Originating with Freire’s critical pedagogy, critical literacy is a practice of resisting unjust, oppressive systems and redesigning socially just futures. In 1996, the New London Group recognized that as the world became more globally connected through technology, we needed to foster social justice agency: “literacy educators and students must see themselves as active participants in social change, as learners and students who can be active designers- makers of social futures” (64). Today, critical literacy practice can address the modern complexities of both conspicuous and hidden oppression, including marginalization, divisive politics, racial/cultural profiling, climate crises, and economic disparity. For instance, the Council of Youth Research operates as a youth participatory action research program designed to empower BIPOC youth through literacy. At the program’s core is the conviction that “literacy remains one of the most powerful tools available to promote civic consciousness… in ways that increase their [BIPOC students] identification with reading, writing, and speaking for civic action” (Garcia et al. 153). Through their participation in the program, students gain confidence as agents of change, as made evident by Graciela, a student in the program: “We are… a community based on revolutions that have helped desegregate our schools and better the education… we know we are our own superheroes” (Garcia et al. 152). On a much larger scale, literacy is recognized as a determining factor of socioeconomic status: 


… literacy is the global metric we use to assess the health and competence of communities. High literacy rates have been found to correlate to everything from better access to economic opportunity, to better nutrition, to environmental sustainability. | In fact, bolstering global literacy underpins all of UNESCO’s 2030 Sustainability Goals… ideals like gender equality, sustainable infrastructure, and eradicating poverty and hunger are not possible without literate populations. (Peterson)

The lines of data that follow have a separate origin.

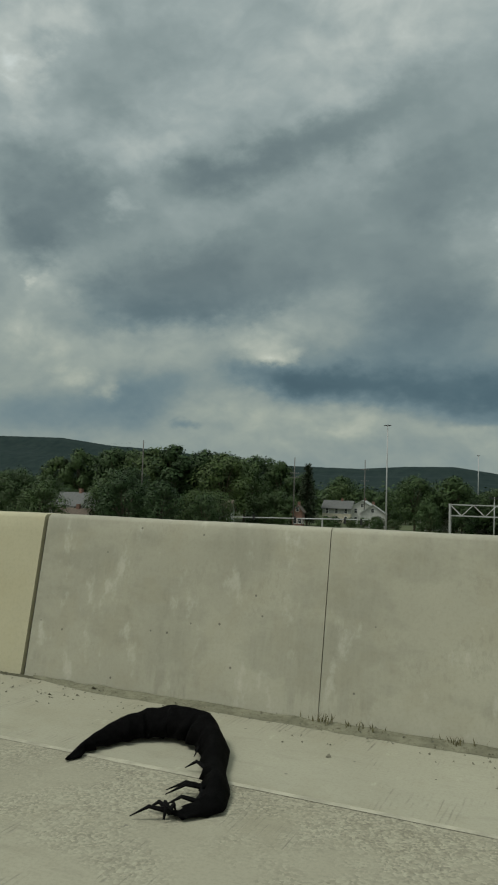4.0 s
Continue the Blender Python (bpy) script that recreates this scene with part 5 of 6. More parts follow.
# ---- two big signs behind the bridge parapet, seen from the back ----
def sign_back(a, b, top, low, posts, label):
    a, b = Vector(a), Vector(b)
    w = (b - a).length
    m = Matrix.Translation((*a, 0)) @ Matrix.Rotation(math.atan2((b - a).y, (b - a).x), 4, "Z")
    root = thing("large_sign", m, label, "road sign", "large signs behind the parapet")
    r = 0.22
    rim = [(0, low), (w, low)]
    for k in range(7):
        t = math.pi / 2 * k / 6
        rim.append((w - r + r * math.cos(t), top - r + r * math.sin(t)))
    for k in range(7):
        t = math.pi / 2 + math.pi / 2 * k / 6
        rim.append((r + r * math.cos(t), top - r + r * math.sin(t)))
    part("sign_panel", plate(rim, 0.06, 0.075, "y"), M_SIGNBACK, root)
    for z in (top - 0.36, top - 1.14, top - 1.92):
        part("stringer", box(0.06, w - 0.06, 0.02, 0.059, z - 0.03, z + 0.03), M_ALU, root)
    for f in posts:
        bm = bmesh.new()
        put_box(bm, w * f - 0.07, w * f + 0.07, 0.005, 0.019, -7, top - 0.1)
        put_box(bm, w * f - 0.07, w * f + 0.07, -0.16, -0.146, -7, top - 0.1)
        put_box(bm, w * f - 0.008, w * f + 0.008, -0.146, 0.005, -7, top - 0.1)
        part("post", bm, M_POST, root, "dark steel beam post")


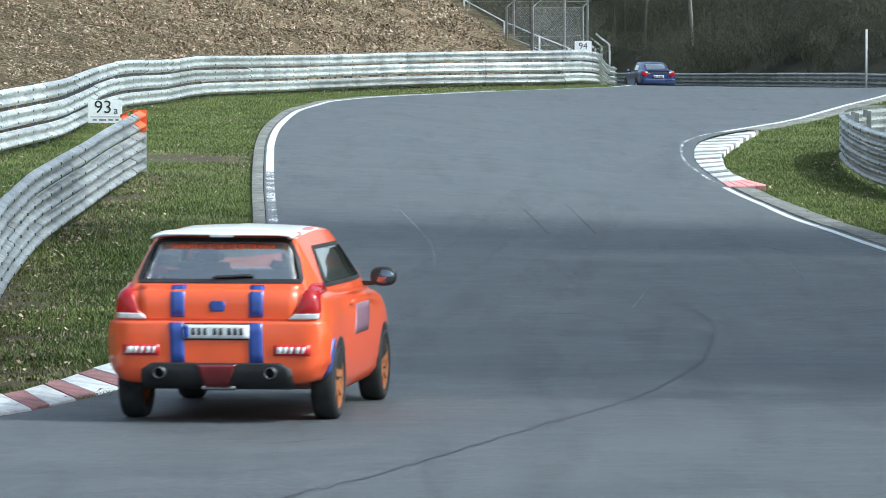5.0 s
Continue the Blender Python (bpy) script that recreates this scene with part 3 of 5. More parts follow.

The practice of critical literacy is the practice of human empowerment, but we cannot realize such power without doing the hard work of becoming a critically literate society. 


However, society’s values have shifted from honoring the labor-intensive process of developing critical literacy skills to prioritizing efficient output, and research suggests that this reprioritization is fueling AI’s hype (Griffin and James 5). We have become a society so wrapped up in quickly delivering results that we have lost sight of the benefits we gain through process. Ironically, this ethic often leads to mediocracy, as discussed by Hernández-Ramírez and Ferreira. They state that generative AI “merely remixes styles based not on the careful logic of a genuine aesthetic judgment but on a mindless combination of stereotypes and formulaic tropes,” producing “derivative” outputs at best (431). Hernández-Ramírez and Ferreira further interrogate the hype behind generative AI, asking whether the technology actually leads to innovation: “So far, GenAI [generative AI] has done little to convincingly prove that it is the transformative force its proponents claim it is” (432).


Still, society is caught up in the hype of developing efficiency as a technology. And perhaps most unfortunate is that society’s future-makers, students, are not immune to the hype. Griffin and James presented research suggesting that students avoid the hard work of learning because they lack time, have competing priorities, face overwhelming stress, and are discouraged by the learning process (7). Generative AI enables students to side-step the productive struggle of learning by fostering a “product-focused approach… a reliance on tools or shortcuts to generate an end-product” (Griffin and James 3). In this “product-focused approach,” students are more concerned with turning in their assignment than they are with deeply engaging in their work “to foster critical thinking and intellectual autonomy” (Griffin and James 5). Society’s prioritization of efficiency over process could be risking our very future.


But a faction of society is resisting this value shift. In his 2000 memoir On Writing, Stephen King recognized writing as a life-enriching activity, but one that demands dedication. Aligning with Rosenblatt’s transactional theory of reading, King asserts that the writing process begins with consistent deep reading as the way to form authentic ideas from diverse perspectives. From there, we must develop our writing skills to effectively tell our stories. King reiterates that there is “no shortcut” (145) to the writing process. Instead, the only route to becoming a true artisan of the writing craft is through hard work: “But if you don’t want to work your ass off, you have no business trying to write well” (144). Two decades later, Daniel Herman published his controversial article, “The End of High School English.” In it, Herman offers a sardonic example of why we must first do the hard work of mastering basic literacy skills before producing anything of value: 


… a basic competence in writing is an absolutely essential skill… you need to learn the basic rules of good writing before you can start breaking them—that, like Picasso, you have to learn how to reliably fulfill an audience’s expectations before you get to start putting eyeballs in people’s ears and things. (Herman)


Being uncomfortable is a necessary part of growth. To become stronger, an athlete must dedicate themselves to long periods of physically demanding work. To develop cognitively, a student must work through complex, often frustrating, problems to discover a solution.  Becoming critically literate is no different. Robinson acknowledges the fundamental discomfort within the writing process: it “demands knowledge, reflection, honesty, and courage… the ability and willingness to linger in uncertainty and doubt as meaning coheres word by word by word” (128-9). He asserts that this discomfort is necessary, though, to gain “the power to transform the self and the world” (Robinson 120). Griffin and James also espouse the benefits of struggling through the work to become better. Citing Techawitthayachinda et al., they claim that the discomfort students experience in learning allows them to “synthesise and apply complex, discipline content in authentic contexts and consequently manage and self-regulate their learning progress” (11-12). 


Literacy empowers us to make meaning and socially just futures, but that power is not handed out for free. We must struggle through the process to gain the benefits. Through this hard work, however, we gain so much more than if we take shortcuts.